>> BEGIN MATERIAL FOR THE TASK
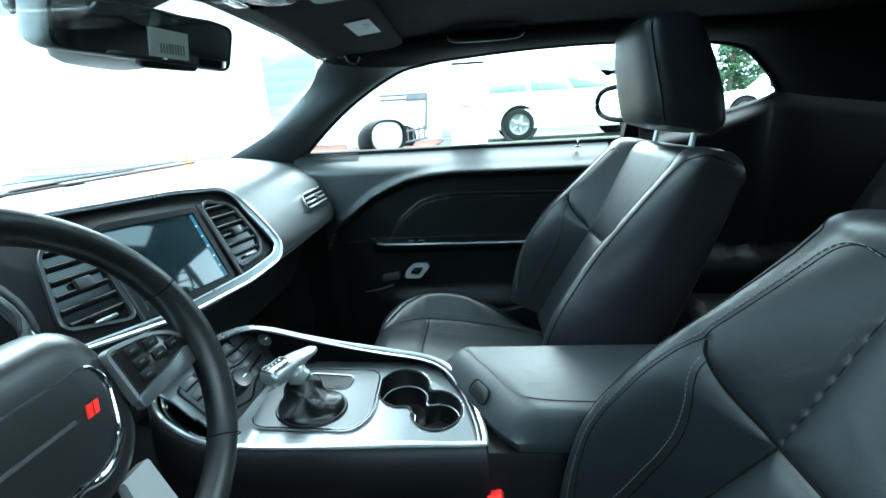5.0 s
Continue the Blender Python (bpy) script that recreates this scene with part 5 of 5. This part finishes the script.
# white building beside the yard
wall = thing("building", "long white rendered building with a blue grey door", "building", (-8, 13, 0), kind="structure")
part("wall", box((-8.1, 13.2, 2.5), (15.6, 0.4, 5.4), 0.02), WALL_WHITE, wall)
part("roof_edge", box((-8.1, 13.0, 5.25), (16.0, 1.0, 0.18), 0.03), CONCRETE, wall)
part("plinth", box((-8.1, 12.97, 0.45), (15.6, 0.08, 0.5), 0.02), CONCRETE, wall)
gate = part("roller_door", box((-5.90, 12.98, 1.80), (1.66, 0.06, 2.8), 0.01), WALL_GREY, wall, "blue grey panelled roller door")
for i in range(8):
    part("door_rib", box((-5.90, 12.950, 0.57 + 0.345 * i), (1.64, 0.012, 0.339), 0.003), WALL_GREY, gate)
part("wall_lamp", box((-8.2, 12.85, 3.6), (0.35, 0.25, 0.16), 0.03), STEEL, wall)
part("gutter", tube([(-15.9, 12.55, 5.1), (-0.2, 12.55, 5.1)], 0.07, 8), CONCRETE, wall)
part("downpipe", tube([(-0.5, 12.92, 5.1), (-0.5, 12.92, 0.4)], 0.05, 8), CONCRETE, wall)


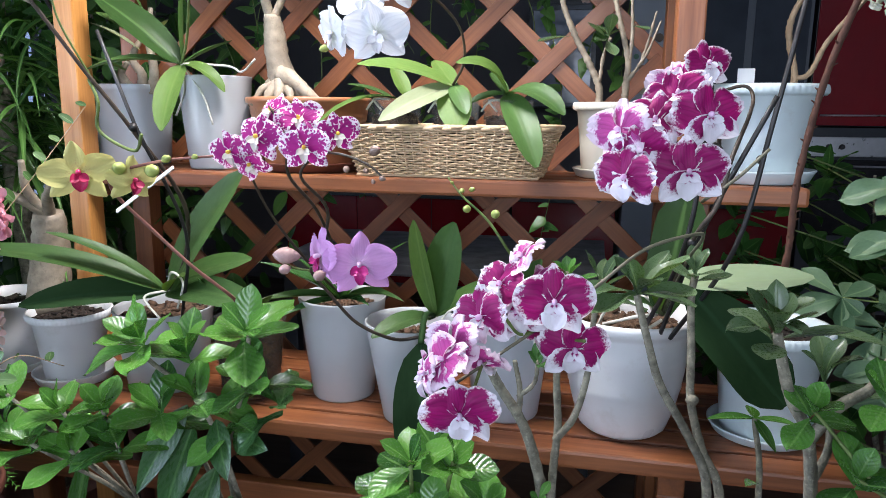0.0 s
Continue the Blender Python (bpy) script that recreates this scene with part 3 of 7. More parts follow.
>> END MATERIAL FOR THE TASK
## TASK:
Make an exact copy of the data, leaving its pictures out.

## FULL OUTPUT:
5.0 s
Continue the Blender Python (bpy) script that recreates this scene with part 5 of 5. This part finishes the script.
# white building beside the yard
wall = thing("building", "long white rendered building with a blue grey door", "building", (-8, 13, 0), kind="structure")
part("wall", box((-8.1, 13.2, 2.5), (15.6, 0.4, 5.4), 0.02), WALL_WHITE, wall)
part("roof_edge", box((-8.1, 13.0, 5.25), (16.0, 1.0, 0.18), 0.03), CONCRETE, wall)
part("plinth", box((-8.1, 12.97, 0.45), (15.6, 0.08, 0.5), 0.02), CONCRETE, wall)
gate = part("roller_door", box((-5.90, 12.98, 1.80), (1.66, 0.06, 2.8), 0.01), WALL_GREY, wall, "blue grey panelled roller door")
for i in range(8):
    part("door_rib", box((-5.90, 12.950, 0.57 + 0.345 * i), (1.64, 0.012, 0.339), 0.003), WALL_GREY, gate)
part("wall_lamp", box((-8.2, 12.85, 3.6), (0.35, 0.25, 0.16), 0.03), STEEL, wall)
part("gutter", tube([(-15.9, 12.55, 5.1), (-0.2, 12.55, 5.1)], 0.07, 8), CONCRETE, wall)
part("downpipe", tube([(-0.5, 12.92, 5.1), (-0.5, 12.92, 0.4)], 0.05, 8), CONCRETE, wall)


0.0 s
Continue the Blender Python (bpy) script that recreates this scene with part 3 of 7. More parts follow.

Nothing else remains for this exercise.